> **Stated exercise**
For the listing underneath, give the count of lines containing the string "that" and nothing further.

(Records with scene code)
# # #
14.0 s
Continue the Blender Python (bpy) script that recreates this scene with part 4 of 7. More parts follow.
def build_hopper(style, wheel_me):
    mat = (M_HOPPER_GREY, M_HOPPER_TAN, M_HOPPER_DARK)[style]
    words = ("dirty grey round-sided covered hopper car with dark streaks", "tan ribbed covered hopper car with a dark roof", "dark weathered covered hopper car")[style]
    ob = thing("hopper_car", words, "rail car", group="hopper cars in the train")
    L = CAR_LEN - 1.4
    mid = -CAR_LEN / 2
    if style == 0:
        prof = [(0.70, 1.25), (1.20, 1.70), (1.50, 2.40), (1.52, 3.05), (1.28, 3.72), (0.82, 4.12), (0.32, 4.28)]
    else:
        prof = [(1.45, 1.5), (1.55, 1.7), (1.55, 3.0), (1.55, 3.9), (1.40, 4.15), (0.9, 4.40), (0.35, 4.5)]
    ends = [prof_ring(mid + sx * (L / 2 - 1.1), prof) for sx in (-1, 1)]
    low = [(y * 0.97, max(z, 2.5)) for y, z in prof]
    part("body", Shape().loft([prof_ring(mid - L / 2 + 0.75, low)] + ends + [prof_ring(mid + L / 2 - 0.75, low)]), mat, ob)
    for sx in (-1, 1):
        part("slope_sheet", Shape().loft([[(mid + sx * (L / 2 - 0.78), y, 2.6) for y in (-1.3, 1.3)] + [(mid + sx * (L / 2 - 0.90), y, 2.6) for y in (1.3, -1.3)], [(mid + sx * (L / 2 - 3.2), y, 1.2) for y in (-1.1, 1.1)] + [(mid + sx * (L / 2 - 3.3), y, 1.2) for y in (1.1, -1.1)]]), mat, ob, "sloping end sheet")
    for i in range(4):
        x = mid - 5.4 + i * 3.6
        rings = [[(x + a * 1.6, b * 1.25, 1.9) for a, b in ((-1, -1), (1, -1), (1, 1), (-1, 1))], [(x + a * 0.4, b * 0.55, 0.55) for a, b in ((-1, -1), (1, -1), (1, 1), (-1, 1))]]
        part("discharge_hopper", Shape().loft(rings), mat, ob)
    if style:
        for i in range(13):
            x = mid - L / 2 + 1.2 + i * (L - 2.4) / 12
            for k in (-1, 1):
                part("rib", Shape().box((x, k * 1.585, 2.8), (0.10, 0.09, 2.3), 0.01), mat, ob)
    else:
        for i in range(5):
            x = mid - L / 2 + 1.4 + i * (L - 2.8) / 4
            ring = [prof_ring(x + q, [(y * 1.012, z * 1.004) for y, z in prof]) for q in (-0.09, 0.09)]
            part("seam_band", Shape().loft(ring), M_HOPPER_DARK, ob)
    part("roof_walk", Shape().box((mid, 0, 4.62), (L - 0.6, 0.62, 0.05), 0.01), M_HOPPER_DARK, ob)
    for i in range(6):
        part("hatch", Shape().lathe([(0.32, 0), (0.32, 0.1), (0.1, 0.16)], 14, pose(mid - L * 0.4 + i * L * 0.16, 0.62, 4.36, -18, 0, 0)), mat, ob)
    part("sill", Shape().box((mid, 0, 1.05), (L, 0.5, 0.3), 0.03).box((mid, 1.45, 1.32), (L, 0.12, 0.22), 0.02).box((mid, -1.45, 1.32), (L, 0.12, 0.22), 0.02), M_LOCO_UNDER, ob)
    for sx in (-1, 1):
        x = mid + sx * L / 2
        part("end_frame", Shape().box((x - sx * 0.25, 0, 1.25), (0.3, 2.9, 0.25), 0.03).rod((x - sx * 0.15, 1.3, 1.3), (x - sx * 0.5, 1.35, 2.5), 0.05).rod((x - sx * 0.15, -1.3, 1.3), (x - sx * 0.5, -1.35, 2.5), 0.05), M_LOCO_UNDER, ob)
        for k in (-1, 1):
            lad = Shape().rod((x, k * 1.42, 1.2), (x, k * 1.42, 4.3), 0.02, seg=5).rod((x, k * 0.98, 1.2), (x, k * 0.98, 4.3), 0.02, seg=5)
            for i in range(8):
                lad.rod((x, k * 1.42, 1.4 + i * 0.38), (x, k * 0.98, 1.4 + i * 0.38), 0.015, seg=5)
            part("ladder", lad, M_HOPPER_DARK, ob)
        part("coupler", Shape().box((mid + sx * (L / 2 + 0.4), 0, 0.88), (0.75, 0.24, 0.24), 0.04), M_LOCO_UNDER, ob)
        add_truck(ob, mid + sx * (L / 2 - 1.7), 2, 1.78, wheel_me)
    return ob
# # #
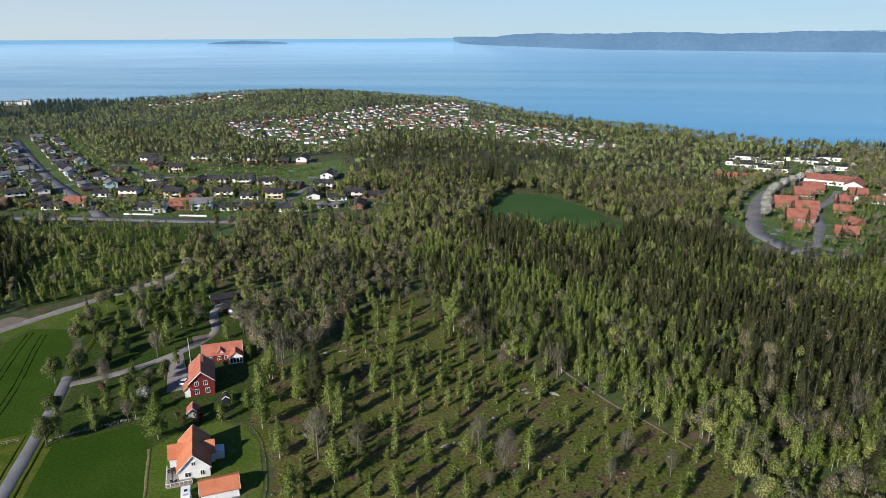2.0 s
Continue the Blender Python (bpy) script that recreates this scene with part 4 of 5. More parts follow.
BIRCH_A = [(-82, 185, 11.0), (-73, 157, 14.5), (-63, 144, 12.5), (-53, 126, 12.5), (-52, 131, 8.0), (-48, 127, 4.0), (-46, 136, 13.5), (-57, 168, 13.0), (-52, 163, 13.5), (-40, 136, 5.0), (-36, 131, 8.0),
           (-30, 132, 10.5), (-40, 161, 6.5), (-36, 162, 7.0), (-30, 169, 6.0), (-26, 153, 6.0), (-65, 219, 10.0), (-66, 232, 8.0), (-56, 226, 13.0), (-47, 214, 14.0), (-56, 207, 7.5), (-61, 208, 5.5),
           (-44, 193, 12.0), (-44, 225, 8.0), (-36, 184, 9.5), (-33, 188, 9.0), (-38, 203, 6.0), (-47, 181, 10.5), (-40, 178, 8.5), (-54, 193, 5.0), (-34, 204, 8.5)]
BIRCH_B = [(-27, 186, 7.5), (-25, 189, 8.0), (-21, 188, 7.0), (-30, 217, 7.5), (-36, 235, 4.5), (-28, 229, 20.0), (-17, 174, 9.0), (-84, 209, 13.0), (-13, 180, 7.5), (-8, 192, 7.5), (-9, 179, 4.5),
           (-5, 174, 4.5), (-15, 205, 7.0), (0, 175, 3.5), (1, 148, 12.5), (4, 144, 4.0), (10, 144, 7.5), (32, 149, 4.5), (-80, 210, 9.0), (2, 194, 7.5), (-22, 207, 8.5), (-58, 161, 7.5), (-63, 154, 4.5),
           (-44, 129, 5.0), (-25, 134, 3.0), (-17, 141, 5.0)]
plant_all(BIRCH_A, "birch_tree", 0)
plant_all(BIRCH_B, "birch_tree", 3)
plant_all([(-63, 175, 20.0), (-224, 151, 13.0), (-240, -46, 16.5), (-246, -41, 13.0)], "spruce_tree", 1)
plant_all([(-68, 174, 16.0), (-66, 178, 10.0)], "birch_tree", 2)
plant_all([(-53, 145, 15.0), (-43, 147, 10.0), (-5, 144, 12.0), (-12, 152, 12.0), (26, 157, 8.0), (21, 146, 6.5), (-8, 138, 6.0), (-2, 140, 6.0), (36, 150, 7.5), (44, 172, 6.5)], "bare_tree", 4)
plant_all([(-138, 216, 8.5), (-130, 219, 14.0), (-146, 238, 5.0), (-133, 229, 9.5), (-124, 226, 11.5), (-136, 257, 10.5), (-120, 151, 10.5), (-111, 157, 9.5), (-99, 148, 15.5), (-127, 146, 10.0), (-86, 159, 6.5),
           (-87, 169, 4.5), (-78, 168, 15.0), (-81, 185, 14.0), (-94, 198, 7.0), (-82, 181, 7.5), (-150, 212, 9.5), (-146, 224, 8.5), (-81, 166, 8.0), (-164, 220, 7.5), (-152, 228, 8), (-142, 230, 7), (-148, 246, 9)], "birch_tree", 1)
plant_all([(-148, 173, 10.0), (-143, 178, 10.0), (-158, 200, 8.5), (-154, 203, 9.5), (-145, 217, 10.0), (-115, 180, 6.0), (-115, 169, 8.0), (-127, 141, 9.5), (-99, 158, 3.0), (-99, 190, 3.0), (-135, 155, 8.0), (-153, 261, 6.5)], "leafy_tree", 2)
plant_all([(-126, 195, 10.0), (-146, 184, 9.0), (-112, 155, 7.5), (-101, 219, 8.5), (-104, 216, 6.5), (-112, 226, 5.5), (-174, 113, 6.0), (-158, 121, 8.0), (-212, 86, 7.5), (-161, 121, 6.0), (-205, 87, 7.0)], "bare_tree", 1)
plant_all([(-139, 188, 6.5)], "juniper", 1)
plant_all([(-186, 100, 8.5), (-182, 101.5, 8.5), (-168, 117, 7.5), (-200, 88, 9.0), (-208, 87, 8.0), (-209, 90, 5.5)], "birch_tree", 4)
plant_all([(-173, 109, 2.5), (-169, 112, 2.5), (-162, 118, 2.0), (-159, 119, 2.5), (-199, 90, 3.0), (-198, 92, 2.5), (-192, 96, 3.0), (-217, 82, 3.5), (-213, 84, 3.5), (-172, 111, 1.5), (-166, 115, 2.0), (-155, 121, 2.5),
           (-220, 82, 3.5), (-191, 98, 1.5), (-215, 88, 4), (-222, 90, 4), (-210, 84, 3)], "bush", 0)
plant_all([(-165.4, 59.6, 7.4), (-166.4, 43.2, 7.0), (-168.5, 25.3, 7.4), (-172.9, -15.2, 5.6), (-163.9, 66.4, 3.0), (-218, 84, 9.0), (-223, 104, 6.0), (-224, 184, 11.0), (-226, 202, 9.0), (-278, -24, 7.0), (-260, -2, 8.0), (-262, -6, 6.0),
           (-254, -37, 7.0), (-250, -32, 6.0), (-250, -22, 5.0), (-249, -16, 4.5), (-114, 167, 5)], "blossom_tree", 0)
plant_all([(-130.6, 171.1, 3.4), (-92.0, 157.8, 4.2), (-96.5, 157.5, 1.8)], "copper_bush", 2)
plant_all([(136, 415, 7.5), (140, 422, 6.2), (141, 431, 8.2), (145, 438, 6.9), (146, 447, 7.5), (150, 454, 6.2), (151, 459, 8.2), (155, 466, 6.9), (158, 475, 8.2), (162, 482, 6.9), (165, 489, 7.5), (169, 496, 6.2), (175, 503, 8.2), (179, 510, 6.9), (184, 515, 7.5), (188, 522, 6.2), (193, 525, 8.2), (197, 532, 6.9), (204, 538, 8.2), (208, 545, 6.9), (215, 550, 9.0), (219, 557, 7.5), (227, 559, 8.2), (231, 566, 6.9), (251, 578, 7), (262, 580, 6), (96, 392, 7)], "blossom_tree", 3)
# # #
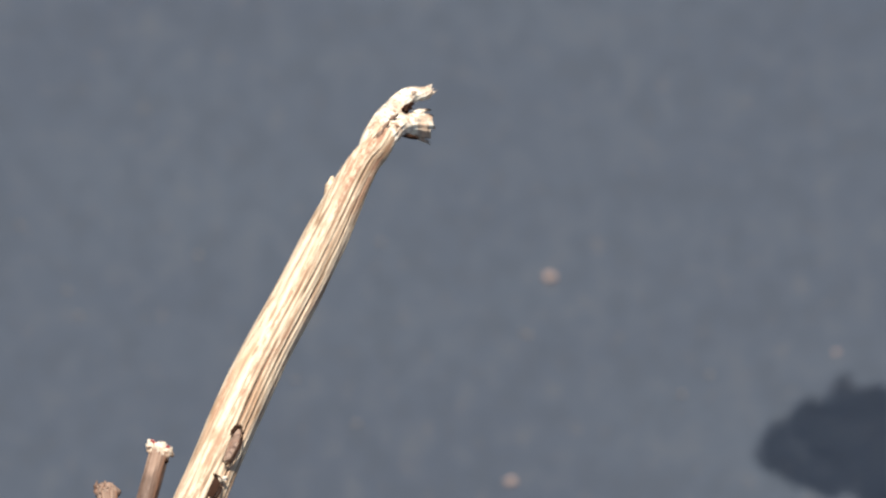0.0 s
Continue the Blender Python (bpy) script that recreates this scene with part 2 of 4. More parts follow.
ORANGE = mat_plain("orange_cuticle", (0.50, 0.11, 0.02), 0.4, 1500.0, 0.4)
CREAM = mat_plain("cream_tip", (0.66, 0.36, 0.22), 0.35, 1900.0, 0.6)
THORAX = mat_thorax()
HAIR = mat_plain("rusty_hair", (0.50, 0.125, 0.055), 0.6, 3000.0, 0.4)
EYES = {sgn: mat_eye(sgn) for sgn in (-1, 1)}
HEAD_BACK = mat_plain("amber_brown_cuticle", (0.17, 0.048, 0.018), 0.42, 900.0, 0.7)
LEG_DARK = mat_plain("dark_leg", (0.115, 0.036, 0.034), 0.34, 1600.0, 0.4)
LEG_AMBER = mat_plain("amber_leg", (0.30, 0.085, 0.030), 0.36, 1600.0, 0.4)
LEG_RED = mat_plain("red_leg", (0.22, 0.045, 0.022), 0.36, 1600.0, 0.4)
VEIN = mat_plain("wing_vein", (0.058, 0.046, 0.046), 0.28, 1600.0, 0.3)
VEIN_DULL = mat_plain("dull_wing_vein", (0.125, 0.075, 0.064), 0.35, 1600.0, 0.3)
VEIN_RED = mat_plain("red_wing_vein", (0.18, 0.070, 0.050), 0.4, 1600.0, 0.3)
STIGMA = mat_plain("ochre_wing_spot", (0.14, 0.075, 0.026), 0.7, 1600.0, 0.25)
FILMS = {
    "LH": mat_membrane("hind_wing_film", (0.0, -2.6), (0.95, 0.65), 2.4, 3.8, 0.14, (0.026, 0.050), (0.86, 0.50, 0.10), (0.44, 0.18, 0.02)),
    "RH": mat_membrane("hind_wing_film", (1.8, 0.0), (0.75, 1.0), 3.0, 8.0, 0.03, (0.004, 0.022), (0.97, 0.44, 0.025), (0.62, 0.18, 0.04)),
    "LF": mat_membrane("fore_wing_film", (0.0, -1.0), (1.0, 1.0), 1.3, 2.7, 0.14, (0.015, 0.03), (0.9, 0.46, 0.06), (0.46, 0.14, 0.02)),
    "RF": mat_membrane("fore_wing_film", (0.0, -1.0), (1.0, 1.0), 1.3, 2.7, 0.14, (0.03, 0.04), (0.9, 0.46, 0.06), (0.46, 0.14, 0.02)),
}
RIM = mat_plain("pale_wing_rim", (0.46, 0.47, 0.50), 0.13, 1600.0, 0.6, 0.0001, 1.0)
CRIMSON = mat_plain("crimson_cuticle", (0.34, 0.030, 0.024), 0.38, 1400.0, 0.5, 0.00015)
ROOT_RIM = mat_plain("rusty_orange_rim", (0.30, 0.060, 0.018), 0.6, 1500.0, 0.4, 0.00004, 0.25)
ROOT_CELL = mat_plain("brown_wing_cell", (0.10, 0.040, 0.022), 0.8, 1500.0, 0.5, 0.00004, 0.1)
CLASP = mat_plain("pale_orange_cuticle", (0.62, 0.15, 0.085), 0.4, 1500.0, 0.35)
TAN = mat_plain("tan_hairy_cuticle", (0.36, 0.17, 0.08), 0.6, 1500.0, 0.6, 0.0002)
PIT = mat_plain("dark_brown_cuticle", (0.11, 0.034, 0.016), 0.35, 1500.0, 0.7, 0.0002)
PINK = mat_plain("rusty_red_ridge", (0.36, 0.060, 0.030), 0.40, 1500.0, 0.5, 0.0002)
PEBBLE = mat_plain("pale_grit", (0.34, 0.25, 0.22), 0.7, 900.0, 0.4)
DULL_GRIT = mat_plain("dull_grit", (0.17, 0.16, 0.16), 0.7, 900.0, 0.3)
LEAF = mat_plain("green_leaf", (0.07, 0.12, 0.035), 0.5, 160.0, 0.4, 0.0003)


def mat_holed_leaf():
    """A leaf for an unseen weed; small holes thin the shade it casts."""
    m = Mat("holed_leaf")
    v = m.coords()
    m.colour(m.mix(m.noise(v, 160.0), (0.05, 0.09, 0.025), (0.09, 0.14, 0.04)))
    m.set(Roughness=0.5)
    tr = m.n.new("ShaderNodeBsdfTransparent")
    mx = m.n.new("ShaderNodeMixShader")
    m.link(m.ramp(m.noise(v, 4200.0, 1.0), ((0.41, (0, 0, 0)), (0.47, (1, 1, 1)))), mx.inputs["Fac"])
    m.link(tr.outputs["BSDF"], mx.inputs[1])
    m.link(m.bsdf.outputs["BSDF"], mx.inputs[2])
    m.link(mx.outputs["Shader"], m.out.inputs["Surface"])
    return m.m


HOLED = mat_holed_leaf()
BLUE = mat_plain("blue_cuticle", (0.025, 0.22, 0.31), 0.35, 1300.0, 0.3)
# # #
> **Exercise solution**
3